Imagine driving home, singing along to the latest worship music with joy in your heart as you sing onto the Lord, and the heater blasting winter’s cold from your bones. For a little while, you forget where you’re going, until your road appears before you. At a moments notice, you remember the need to get a speeding start to barrel up and through the snow and iced street. So though, you’re not going fast enough, you try anyway.
In many fluid motions, your mind and body working like a well oiled machine, you press the gas pedal, flip through the gears when Drive doesn’t seem enough umph, and carve enough space for your spinning tires to move a few inches in the heavy snow. You turn the steering wheel left and right, swerving at sloth speed, while you jerk your torso back and forth, thinking that will help your car get anywhere closer to the top of the curvy hill. But, you go nowhere. You are stuck half way up the hill, not a person in sight to help push you.
The joy in you has left, the worship songs that lept from your tongue, just moments ago are silent. You pray half heartedly, but know that taste of disgusted means you won’t be pulling your car in garage tonight.
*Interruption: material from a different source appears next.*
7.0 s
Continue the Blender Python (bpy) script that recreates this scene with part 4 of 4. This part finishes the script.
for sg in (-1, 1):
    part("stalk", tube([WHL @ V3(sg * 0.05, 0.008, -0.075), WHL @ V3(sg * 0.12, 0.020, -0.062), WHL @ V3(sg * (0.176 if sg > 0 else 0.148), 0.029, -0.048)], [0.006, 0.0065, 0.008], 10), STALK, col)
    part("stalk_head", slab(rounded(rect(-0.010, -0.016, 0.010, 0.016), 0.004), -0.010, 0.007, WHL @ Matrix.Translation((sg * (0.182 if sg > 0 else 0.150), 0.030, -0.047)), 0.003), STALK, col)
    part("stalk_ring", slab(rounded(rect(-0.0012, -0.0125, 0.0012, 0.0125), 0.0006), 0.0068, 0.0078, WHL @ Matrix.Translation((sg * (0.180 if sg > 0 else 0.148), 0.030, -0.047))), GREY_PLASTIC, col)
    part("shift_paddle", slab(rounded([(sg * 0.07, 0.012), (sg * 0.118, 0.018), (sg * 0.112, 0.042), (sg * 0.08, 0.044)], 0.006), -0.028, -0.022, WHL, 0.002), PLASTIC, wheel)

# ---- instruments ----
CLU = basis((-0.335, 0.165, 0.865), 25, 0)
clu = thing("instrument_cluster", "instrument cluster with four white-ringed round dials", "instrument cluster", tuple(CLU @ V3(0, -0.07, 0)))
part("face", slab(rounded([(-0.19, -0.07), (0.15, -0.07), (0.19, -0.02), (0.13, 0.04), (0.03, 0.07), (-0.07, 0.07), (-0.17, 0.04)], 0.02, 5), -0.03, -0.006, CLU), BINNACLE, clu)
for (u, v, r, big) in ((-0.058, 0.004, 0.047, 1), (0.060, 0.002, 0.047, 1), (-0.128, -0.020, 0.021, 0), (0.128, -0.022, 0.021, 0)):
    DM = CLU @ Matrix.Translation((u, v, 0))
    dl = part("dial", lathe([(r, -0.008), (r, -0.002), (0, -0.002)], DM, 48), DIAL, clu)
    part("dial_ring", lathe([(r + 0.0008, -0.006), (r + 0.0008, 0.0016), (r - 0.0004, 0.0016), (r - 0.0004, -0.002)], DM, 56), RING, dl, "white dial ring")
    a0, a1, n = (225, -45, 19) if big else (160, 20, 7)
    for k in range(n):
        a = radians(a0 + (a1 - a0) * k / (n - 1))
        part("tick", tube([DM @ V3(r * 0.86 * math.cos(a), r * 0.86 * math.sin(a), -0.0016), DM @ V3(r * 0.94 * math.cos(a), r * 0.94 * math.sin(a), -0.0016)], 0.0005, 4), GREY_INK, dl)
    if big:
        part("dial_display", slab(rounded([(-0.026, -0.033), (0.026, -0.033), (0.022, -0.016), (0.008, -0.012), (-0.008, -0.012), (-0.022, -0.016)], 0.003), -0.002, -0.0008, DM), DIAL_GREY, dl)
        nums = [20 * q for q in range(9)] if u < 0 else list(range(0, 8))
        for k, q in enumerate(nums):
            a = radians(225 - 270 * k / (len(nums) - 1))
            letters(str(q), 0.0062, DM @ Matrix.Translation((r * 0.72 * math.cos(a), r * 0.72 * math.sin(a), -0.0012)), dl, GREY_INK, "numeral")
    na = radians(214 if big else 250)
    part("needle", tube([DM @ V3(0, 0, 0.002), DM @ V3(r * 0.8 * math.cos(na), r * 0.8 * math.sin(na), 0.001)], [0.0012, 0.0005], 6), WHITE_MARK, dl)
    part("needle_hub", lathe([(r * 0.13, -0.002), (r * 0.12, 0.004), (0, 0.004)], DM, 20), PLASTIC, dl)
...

Defeated, you put the car in reverse, slowly guide yourself backward down the slushy, slippery slope, until you reach the bottom and drive to a neighbor’s driveway, abandoning your car with a pay it forward note of thanks.
Still emotionally furious, you begin to channel the anger at the city for not plowing your alternative street, because the other is closed for the season. You stomp your way home in deep snow, open the garage door, toss your purse to the side, bundle up, grab the snow shovel and make your way back to the alternative street; grumbling that if you want something done, you gotta do it yourself.
For forty minutes you scrap the street raw, bitterness, dangling from your tongue, minute by minute spewing to yourself about how ridiculous this is. You ignore the ache in your back, keeping focused until you hear the familiar heavy truck make its way near you.
You stop raise your shovel and give the death stare while the city plow goes by on the cross street. You grumble some more, putting the plastic tip to the packed snow and scrape the white stuff to the side. The truck returns to the cross street, but doesn’t stop. Livid, you toss your hands in the air, again, defeated, marching up the street to head back home. Midway up you hear metal on concrete edging closer to you. You step into a snowy driveway, stand the shovel up, and give the death stare again, as the plow truck passes you by.
With biting tongue, you follow the plow to the top of the hill. The driver turns the truck around and stops next to you. “All you have to do is call,” he says. “Someone will come out, maybe not right away, but they will come out.”
“How am I supposed to know that?” you respond. Everything in you wanting to give him a piece of your mind, but you don’t. Swallowing the bitter taste in your mouth, you adjust your ridged position, and speak in a matter of fact tone that still has a bite in it. He continues conversation, but you’ve stopped listening.
“You did a great job shoveling,” he says, while driving away.
Annoyed, you turn back toward home still biting your tongue. You round the corner to the home stretch and see that he didn’t even bother plowing the street your house is on! Grumbling more, you push the sloshy snow to the side, until again, you hear the plow making it’s way back to you.
Why on earth is he back up here, you wonder. He once again stops, this time to talk about two winters ago and how sometimes it’s tough living on the hill. You have nothing to say as the rage slowly dissipates from you and the words coming from his mouth become just that, words.